◆ SET EXERCISE
Leave out the pictures and copy every record exactly.

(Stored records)
━━━━━━
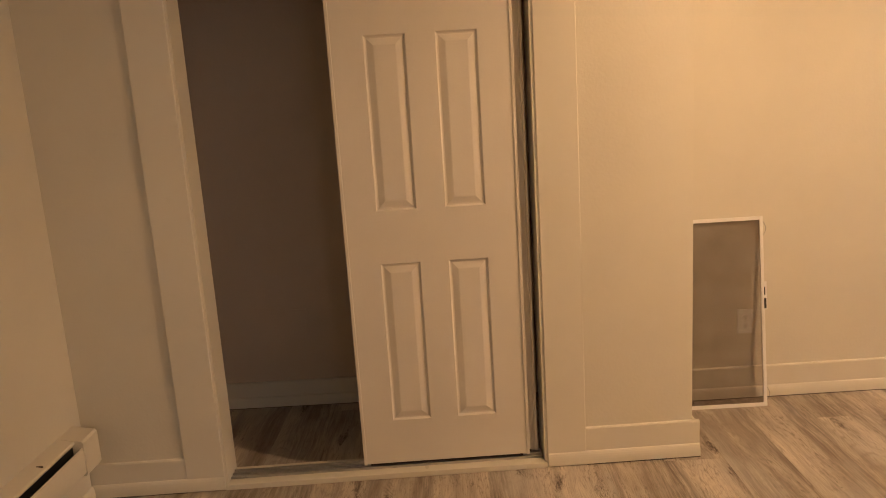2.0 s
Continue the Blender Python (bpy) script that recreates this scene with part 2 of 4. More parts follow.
def see_through(name, colour, clear, rough=0.2, translucent=True, share=0.5):
    m = bpy.data.materials.new(name)
    m.use_nodes = True
    t = m.node_tree
    out = t.nodes["Material Output"]
    b = t.nodes["Principled BSDF"]
    b.inputs["Base Color"].default_value, b.inputs["Roughness"].default_value = (*colour, 1), rough
    tr = t.nodes.new("ShaderNodeBsdfTransparent")
    mx = t.nodes.new("ShaderNodeMixShader")
    mx.inputs[0].default_value = clear
    first = b.outputs[0]
    if translucent:
        tl = t.nodes.new("ShaderNodeBsdfTranslucent")
        tl.inputs["Color"].default_value = (*colour, 1)
        m2 = t.nodes.new("ShaderNodeMixShader")
        m2.inputs[0].default_value = share
        t.links.new(first, m2.inputs[1])
        t.links.new(tl.outputs[0], m2.inputs[2])
        first = m2.outputs[0]
    t.links.new(first, mx.inputs[1])
    t.links.new(tr.outputs[0], mx.inputs[2])
    t.links.new(mx.outputs[0], out.inputs["Surface"])
    return m


SLAT = see_through("blind_vinyl", (0.80, 0.79, 0.77), 0.0, 0.35, True, 0.32)
ACCORDION = see_through("accordion_vinyl", (0.88, 0.90, 0.93), 0.10, 0.4, True, 0.65)
SHEER = see_through("sheer_cloth", (0.55, 0.50, 0.43), 0.50, 0.9)
BAG = see_through("clear_film", (0.85, 0.85, 0.85), 0.80, 0.08, False)


def insect_mesh():
    """A fine fibreglass weave, far finer than a pixel, so a grey veil with smudges."""
    m = see_through("screen_mesh", (0.105, 0.062, 0.042), 0.33, 0.6, False)
    t = m.node_tree
    t.nodes["Principled BSDF"].inputs["Specular IOR Level"].default_value = 0.08
    n = node(t, "ShaderNodeTexNoise", Scale=9.0, Detail=5.0)
    t.links.new(coords(t), n.inputs["Vector"])
    f = ramp(t, n.outputs["Fac"], [(0.35, (0.76,) * 3), (0.68, (0.71,) * 3)])
    mxs = [k for k in t.nodes if k.bl_idname == "ShaderNodeMixShader"][0]
    t.links.new(f, mxs.inputs[0])
    return m


MESH = insect_mesh()


def glass():
    m, t, b = material("window_glass", 0.02)
    b.inputs["Transmission Weight"].default_value, b.inputs["IOR"].default_value = 1.0, 1.45
    return m


GLASS = glass()


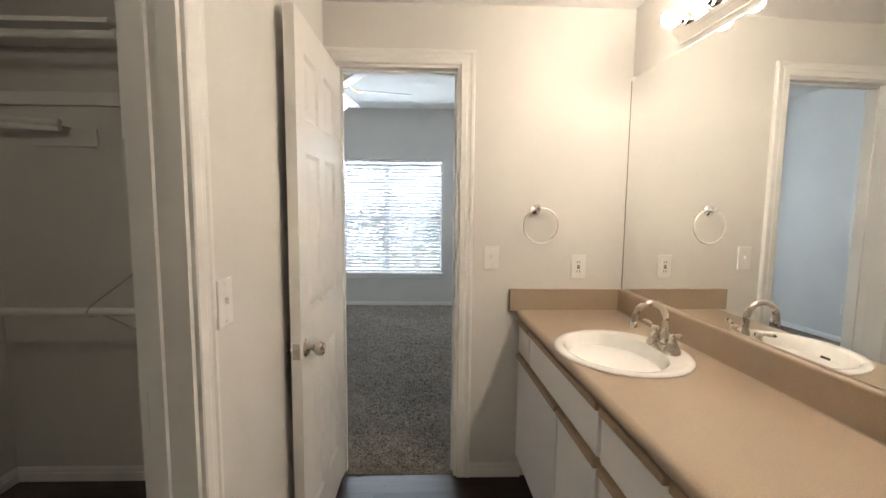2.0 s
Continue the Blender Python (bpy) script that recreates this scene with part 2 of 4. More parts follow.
━━━━━━
◆ EXERCISE SOLUTION
2.0 s
Continue the Blender Python (bpy) script that recreates this scene with part 2 of 4. More parts follow.
def see_through(name, colour, clear, rough=0.2, translucent=True, share=0.5):
    m = bpy.data.materials.new(name)
    m.use_nodes = True
    t = m.node_tree
    out = t.nodes["Material Output"]
    b = t.nodes["Principled BSDF"]
    b.inputs["Base Color"].default_value, b.inputs["Roughness"].default_value = (*colour, 1), rough
    tr = t.nodes.new("ShaderNodeBsdfTransparent")
    mx = t.nodes.new("ShaderNodeMixShader")
    mx.inputs[0].default_value = clear
    first = b.outputs[0]
    if translucent:
        tl = t.nodes.new("ShaderNodeBsdfTranslucent")
        tl.inputs["Color"].default_value = (*colour, 1)
        m2 = t.nodes.new("ShaderNodeMixShader")
        m2.inputs[0].default_value = share
        t.links.new(first, m2.inputs[1])
        t.links.new(tl.outputs[0], m2.inputs[2])
        first = m2.outputs[0]
    t.links.new(first, mx.inputs[1])
    t.links.new(tr.outputs[0], mx.inputs[2])
    t.links.new(mx.outputs[0], out.inputs["Surface"])
    return m


SLAT = see_through("blind_vinyl", (0.80, 0.79, 0.77), 0.0, 0.35, True, 0.32)
ACCORDION = see_through("accordion_vinyl", (0.88, 0.90, 0.93), 0.10, 0.4, True, 0.65)
SHEER = see_through("sheer_cloth", (0.55, 0.50, 0.43), 0.50, 0.9)
BAG = see_through("clear_film", (0.85, 0.85, 0.85), 0.80, 0.08, False)


def insect_mesh():
    """A fine fibreglass weave, far finer than a pixel, so a grey veil with smudges."""
    m = see_through("screen_mesh", (0.105, 0.062, 0.042), 0.33, 0.6, False)
    t = m.node_tree
    t.nodes["Principled BSDF"].inputs["Specular IOR Level"].default_value = 0.08
    n = node(t, "ShaderNodeTexNoise", Scale=9.0, Detail=5.0)
    t.links.new(coords(t), n.inputs["Vector"])
    f = ramp(t, n.outputs["Fac"], [(0.35, (0.76,) * 3), (0.68, (0.71,) * 3)])
    mxs = [k for k in t.nodes if k.bl_idname == "ShaderNodeMixShader"][0]
    t.links.new(f, mxs.inputs[0])
    return m


MESH = insect_mesh()


def glass():
    m, t, b = material("window_glass", 0.02)
    b.inputs["Transmission Weight"].default_value, b.inputs["IOR"].default_value = 1.0, 1.45
    return m


GLASS = glass()


2.0 s
Continue the Blender Python (bpy) script that recreates this scene with part 2 of 4. More parts follow.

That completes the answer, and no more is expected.